In Arizona, the Arizona for Abortion Access campaign shared with Jezebel that they submitted over 820,000 signatures on Wednesday—well over the state’s 383,923 requirement. That means one in five of all registered voters in Arizona signed in support of abortion rights. This comes in the aftermath of the state Supreme Court’s first ruling that a Civil War-era, criminal abortion ban in the state could take effect…though it’s since been blessedly blocked. Still, abortion is banned at 15 weeks.
Meanwhile, in Nebraska, an abortion rights group on Wednesday submitted 207,000 signatures, which is almost double the 123,000 required to qualify for the ballot. (Abortion is currently banned at 12 weeks in the state.) And in Arkansas, which has a total abortion ban (and threatens abortion providers with up to 10 years in prison), abortion rights organizers submitted more than 100,000 signatures, well over the 90,700 signatures required.
The groundswell of support for abortion rights—even in deep red states and swing states—is unsurprising to Hall, whose organization has been fundraising and organizing for abortion rights ballot measures across the country including in Arizona. (They also supported the Ohio abortion measure that overwhelmingly won in November.)
“A lot of our political coverage is presented through this partisan lens with voters thinking of themselves as ‘red’ or ‘blue,’ but people support a lot of different issues across the spectrum regardless of political identity,” Hall said. “We’re seeing overwhelming support for abortion rights, record-shattering numbers of people saying ‘we want to vote on this issue ourselves and this shouldn’t be political football.’”
Across the board, abortion rights are popular. Bans, Hall stressed, tend to be a result of gerrymandered legislatures and voter suppression, and threats to abortion rights are often part of broader threats to democracy. “They’re fighting reproductive rights by trying to keep voters from participating in direct democracy. If they had confidence the electorate is with them, they’re able to persuade voters, why not have an open and fair vote?” Hall said. “Inherent in the tactics they’re [anti-abortion politicians and activists] choosing is an admission that they know abortion bans are unpopular, so let’s change the rules of the game, or lie, or make this all too complicated.”
Voter suppression tactics, through disinformationand intimidationcampaigns or, as we saw in Ohio, quite literally eliminating voters from voter rolls en masse, have become the weapon of choice for anti-abortion activists and politicians to fight these proposed ballot measures. We’ve seen this in each of the three states that submitted signatures last week.
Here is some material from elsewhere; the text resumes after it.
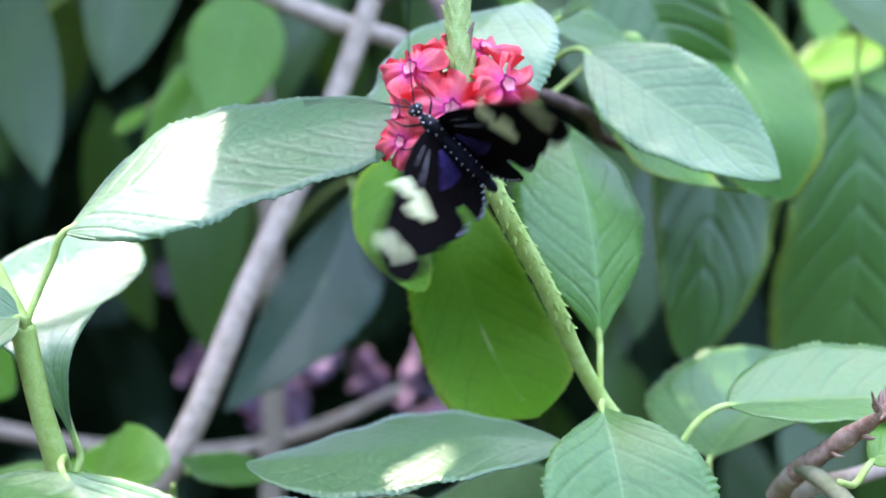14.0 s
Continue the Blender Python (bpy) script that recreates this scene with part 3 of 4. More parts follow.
# ---- the shrub beside it ----
side_shrub = thing("side_shrub", "neighbouring shrub with pale sunlit leaves and a green bud spike", "shrub")
LEFT_LINE = [(-9.5, -1.5, -40), (-10.3, -1.9, -4.0), (-10.35, -2.1, -1.6), (-10.75, -2.25, -0.1), (-11.08, -2.3, 1.30)]
put("stem", tube("stem", [cm(*p) for p in LEFT_LINE], [0.005, 0.003, 0.0024, 0.0021, 0.0022], STEM, n=60), side_shrub)
LEFT_SPIKE = [(-11.08, -2.3, 1.30), (-11.88, -1.75, 2.47), (-12.58, -1.43, 3.63), (-13.40, -1.0, 5.5)]
put("flower_spike", tube("flower_spike", [cm(*p) for p in LEFT_SPIKE], [0.0019, 0.0016, 0.0013, 0.0008], STEM, n=30), side_shrub)
spike(side_shrub, LEFT_SPIKE, 0.13, 40, scale_mesh(0.0042, 0.0011, BUD, 0.1), "bud", 6, 0.08, 0.3)
leaf(side_shrub, (-10.51, -1.79, 3.02), (-4.60, -0.64, 5.53), (-0.13, -0.45, 0.89), 1.86, 0.43, 0.82, 0.48, 0.05, -0.11, LEAF_PALE, label="broad pale green leaf half in the sun", stalk=[(-11.06, -2.25, 1.28), (-10.95, -1.95, 1.75), (-10.70, -1.80, 2.50)], tip_power=0.40, arch2=0.06, twist=-0.09)
leaf(side_shrub, (-10.18, -1.40, -1.28), (-11.71, 3.23, 2.32), (-0.22, -0.50, 0.84), 1.74, 0.80, 1.90, 0.72, 0.19, 0.12, LEAF_SKYLIT, label="pale green leaf in the sun", stalk=[(-10.45, -1.95, -2.60), (-10.30, -1.75, -2.10), (-10.22, -1.55, -1.65)], tip_power=0.66, arch2=0.70, twist=-0.27)
leaf(side_shrub, (-8.62, -3.03, -2.20), (-2.56, -4.11, -2.91), (0.06, -0.13, 0.99), 2.00, 0.39, 0.54, 0.34, 0.11, -0.04, LEAF, stalk=[(-10.30, -1.95, -2.60), (-9.80, -2.50, -2.10), (-9.20, -2.85, -2.05)], tip_power=0.75, arch2=0.14, twist=-0.33)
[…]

In Arkansas, just days before organizers submitted the signatures, anti-abortion activists sent deceitful emails to voters, lying that the abortion rights campaign had collected enough signatures and no more were needed, Arkansas Timesreported on Thursday. The email came from “[email protected].” Arkansans for Limited Government spokeswoman Rebecca Bobrow told the Times that the email comprised “not only an ugly tactic aimed at hampering our people-powered movement, but also a serious crime that we will treat as such.” Bobrow continued, “Once again, the opposition has proven that they know they can’t win without employing lies and fraud. The people of Arkansas are on the right side of this issue and all this silly little email has succeeded in doing is energizing us for these final hours.” Also in Arkansas, the influential anti-abortion group Arkansas Family Council doxxed Arkansans for Limited Government organizers, sharing their names and hometowns, accusing them of supporting infanticide, and exposing them to the threat of violence.
Similarly, earlier this year, Politico reported on Arizona anti-abortion activists openly surveilling, stalking, video recording, and harassing organizers who were collecting signatures for the abortion rights measure. And in Nebraska, a spokesperson for Protect Our Rights—the group leading the charge to get the abortion rights measure on the ballot—told Jezebel last week that it’s heard of “hundreds of instances” of the anti-abortion group Protect Women & Children lying to voters that their anti-abortion measure is “pro-choice.” (That group is one of several anti-abortion groups trying to get a ballot measure that would codify a 12-week abortion ban into the state Constitution.) Nebraska’s secretary of state told the Associated Press earlier this month that it’s received dozens of requests to remove signatures from abortion-related ballot petitions after these voters say they were compelled to sign under false pretenses.
As we await confirmation on whether the abortion rights measures will be on the ballot in Arizona, Nebraska, and Arkansas, Hall says we can expect the shameful tactics deployed by anti-abortion groups to continue between now and November, if the measures are approved.
So far, South Dakota, Maryland, Colorado, Nevada, and Florida have approved abortion rights ballot measures for November. Like Arizona, Nebraska, and Arkansas, Montana and Missouri have also submitted the required signatures to get their own measures on the ballot, pending approval. Come November, these measures could face uphill battles in each of their states but Hall stressed that no state should ever be written off as too “red” for an abortion rights victory. “The massive number of signatures that have been submitted, the momentum and enthusiasm—it’s a huge testament to the organizers on the ground in these states,” she said. “The conversations happening on the ground have been incredible, and I can’t stress enough the energy and engagement we’re seeing.”